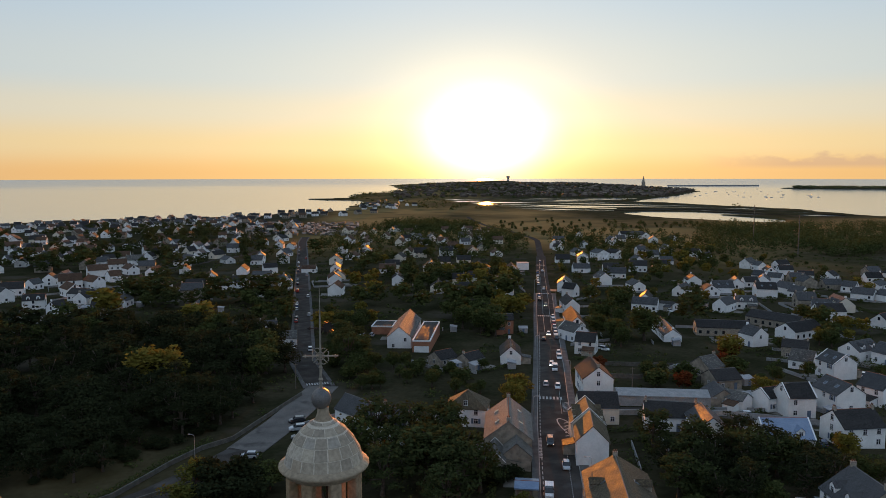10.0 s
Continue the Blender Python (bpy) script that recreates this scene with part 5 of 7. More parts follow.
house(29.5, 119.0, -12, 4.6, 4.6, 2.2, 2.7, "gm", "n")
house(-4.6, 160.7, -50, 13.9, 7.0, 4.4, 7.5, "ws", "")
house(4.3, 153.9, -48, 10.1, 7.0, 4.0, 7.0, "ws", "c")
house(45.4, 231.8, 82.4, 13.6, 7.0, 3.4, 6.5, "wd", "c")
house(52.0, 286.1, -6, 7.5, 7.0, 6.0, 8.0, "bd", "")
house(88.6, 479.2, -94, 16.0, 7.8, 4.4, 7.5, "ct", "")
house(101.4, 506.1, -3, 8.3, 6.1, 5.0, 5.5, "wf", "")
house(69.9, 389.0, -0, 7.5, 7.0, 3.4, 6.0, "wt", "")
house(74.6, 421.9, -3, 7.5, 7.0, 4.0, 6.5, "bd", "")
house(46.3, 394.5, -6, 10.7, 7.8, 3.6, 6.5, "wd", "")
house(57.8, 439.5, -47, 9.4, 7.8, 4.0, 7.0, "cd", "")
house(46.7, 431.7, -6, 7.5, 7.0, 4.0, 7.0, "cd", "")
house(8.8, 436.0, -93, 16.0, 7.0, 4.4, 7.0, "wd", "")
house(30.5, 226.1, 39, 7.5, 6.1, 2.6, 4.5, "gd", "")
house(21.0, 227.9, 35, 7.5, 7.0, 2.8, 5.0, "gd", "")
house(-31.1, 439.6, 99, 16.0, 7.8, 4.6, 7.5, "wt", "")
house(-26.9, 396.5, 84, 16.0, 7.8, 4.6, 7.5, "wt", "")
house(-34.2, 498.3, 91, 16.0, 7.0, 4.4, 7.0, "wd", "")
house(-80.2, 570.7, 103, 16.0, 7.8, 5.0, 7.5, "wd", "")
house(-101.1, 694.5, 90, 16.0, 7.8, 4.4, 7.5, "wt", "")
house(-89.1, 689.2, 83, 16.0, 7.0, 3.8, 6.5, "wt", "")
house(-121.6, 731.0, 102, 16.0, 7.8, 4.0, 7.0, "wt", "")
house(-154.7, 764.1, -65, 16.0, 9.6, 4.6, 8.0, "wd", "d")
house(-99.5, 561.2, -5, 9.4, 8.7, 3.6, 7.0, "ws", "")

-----

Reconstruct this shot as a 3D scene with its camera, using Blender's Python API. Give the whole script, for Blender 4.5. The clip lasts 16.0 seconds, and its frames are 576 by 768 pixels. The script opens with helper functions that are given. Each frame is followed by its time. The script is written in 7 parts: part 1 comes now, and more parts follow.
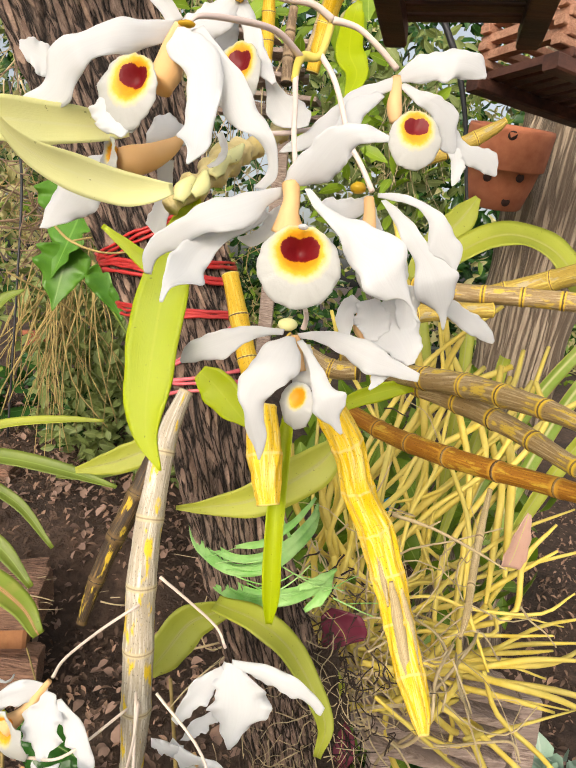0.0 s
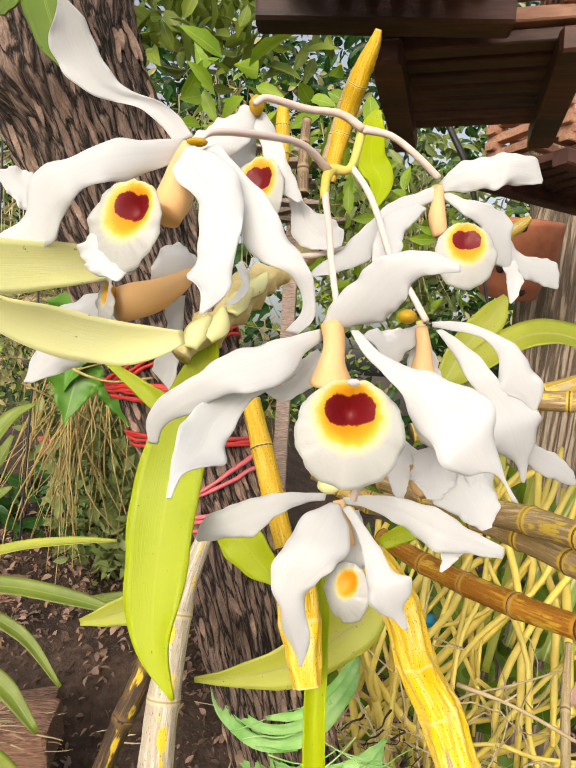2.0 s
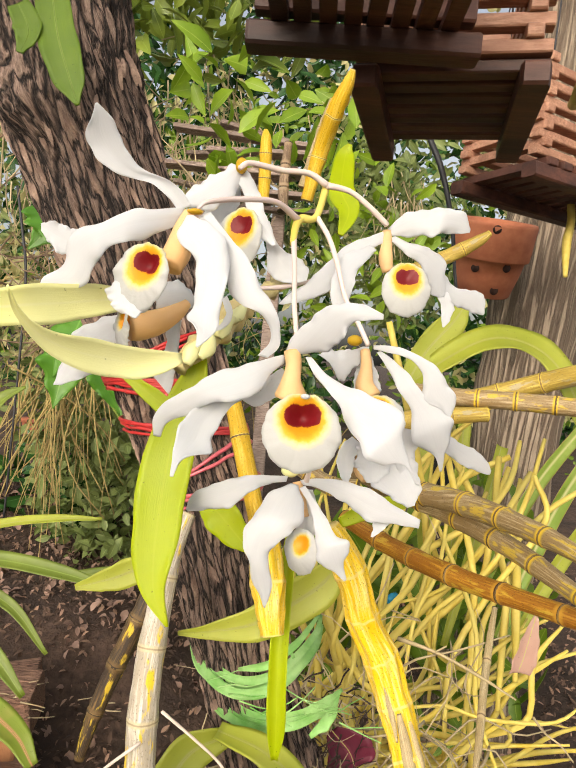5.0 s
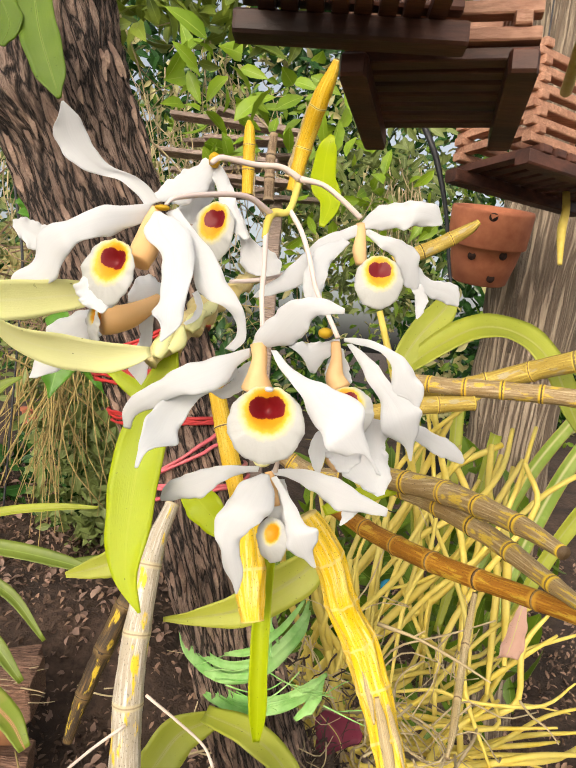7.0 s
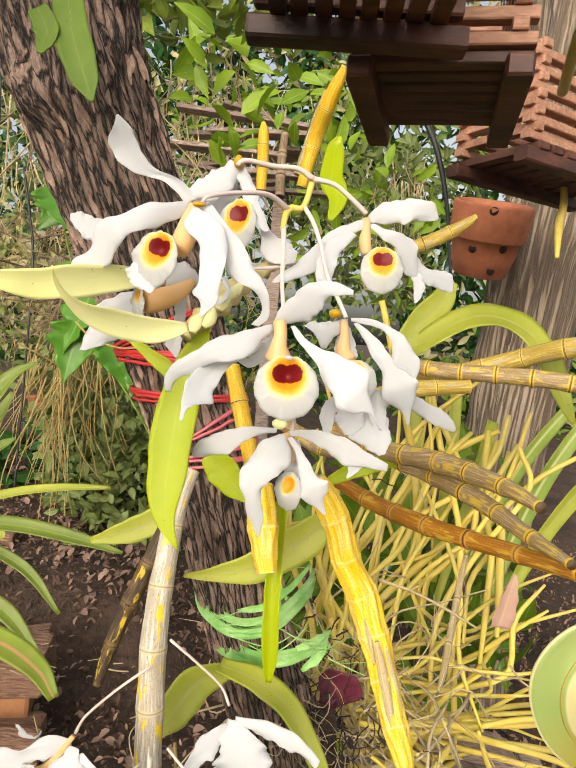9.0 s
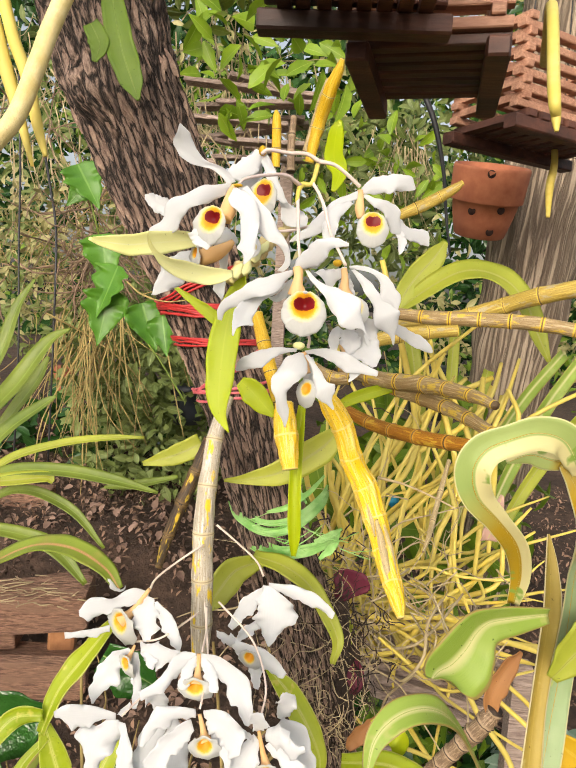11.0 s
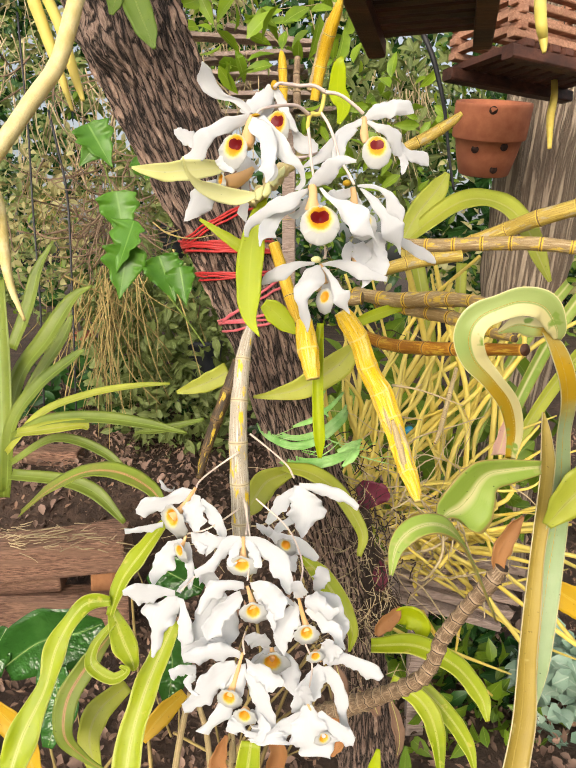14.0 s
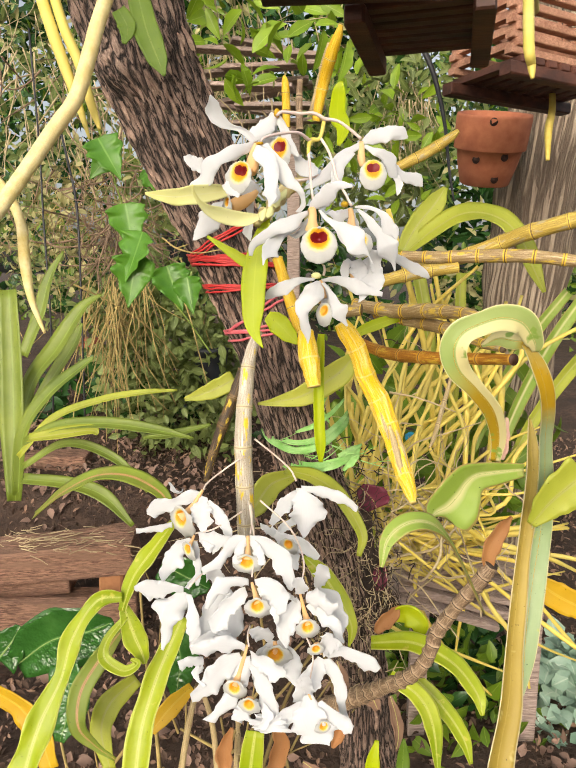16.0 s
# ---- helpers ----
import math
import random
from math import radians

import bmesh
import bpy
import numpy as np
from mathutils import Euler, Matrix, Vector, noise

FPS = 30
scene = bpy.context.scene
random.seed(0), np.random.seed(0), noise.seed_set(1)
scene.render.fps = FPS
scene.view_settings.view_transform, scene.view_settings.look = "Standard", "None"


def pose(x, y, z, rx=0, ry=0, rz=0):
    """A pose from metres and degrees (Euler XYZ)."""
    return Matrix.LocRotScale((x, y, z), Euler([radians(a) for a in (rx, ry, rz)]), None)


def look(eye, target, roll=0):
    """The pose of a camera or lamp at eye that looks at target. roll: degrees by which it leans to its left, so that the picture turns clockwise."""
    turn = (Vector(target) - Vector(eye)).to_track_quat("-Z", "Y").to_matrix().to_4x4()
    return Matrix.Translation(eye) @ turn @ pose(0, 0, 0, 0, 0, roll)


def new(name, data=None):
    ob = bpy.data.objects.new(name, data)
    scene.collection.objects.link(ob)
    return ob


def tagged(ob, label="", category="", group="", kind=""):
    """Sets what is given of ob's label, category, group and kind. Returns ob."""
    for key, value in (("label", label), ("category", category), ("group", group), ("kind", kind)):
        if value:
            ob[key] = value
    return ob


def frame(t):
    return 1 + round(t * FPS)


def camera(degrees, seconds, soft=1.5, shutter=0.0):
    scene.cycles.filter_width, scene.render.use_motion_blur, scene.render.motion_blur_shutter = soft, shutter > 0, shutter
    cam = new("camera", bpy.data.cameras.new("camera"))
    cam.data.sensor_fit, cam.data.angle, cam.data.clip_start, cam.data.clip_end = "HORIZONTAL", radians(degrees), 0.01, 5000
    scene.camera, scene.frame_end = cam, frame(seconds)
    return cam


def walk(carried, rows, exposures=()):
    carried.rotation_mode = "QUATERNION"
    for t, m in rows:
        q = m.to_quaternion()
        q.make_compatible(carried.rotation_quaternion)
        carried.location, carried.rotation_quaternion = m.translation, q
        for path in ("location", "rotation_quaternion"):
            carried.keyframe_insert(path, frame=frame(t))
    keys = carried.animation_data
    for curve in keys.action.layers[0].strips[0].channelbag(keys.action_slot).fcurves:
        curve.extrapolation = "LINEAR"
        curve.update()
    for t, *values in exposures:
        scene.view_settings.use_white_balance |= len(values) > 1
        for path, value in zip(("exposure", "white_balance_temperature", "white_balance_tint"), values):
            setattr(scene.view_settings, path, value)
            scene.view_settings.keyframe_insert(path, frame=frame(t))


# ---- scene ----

-----

**Given instruction:** Lines containing the word "Euler" are to be tallied; report only the total.

**Reply to the task:** 3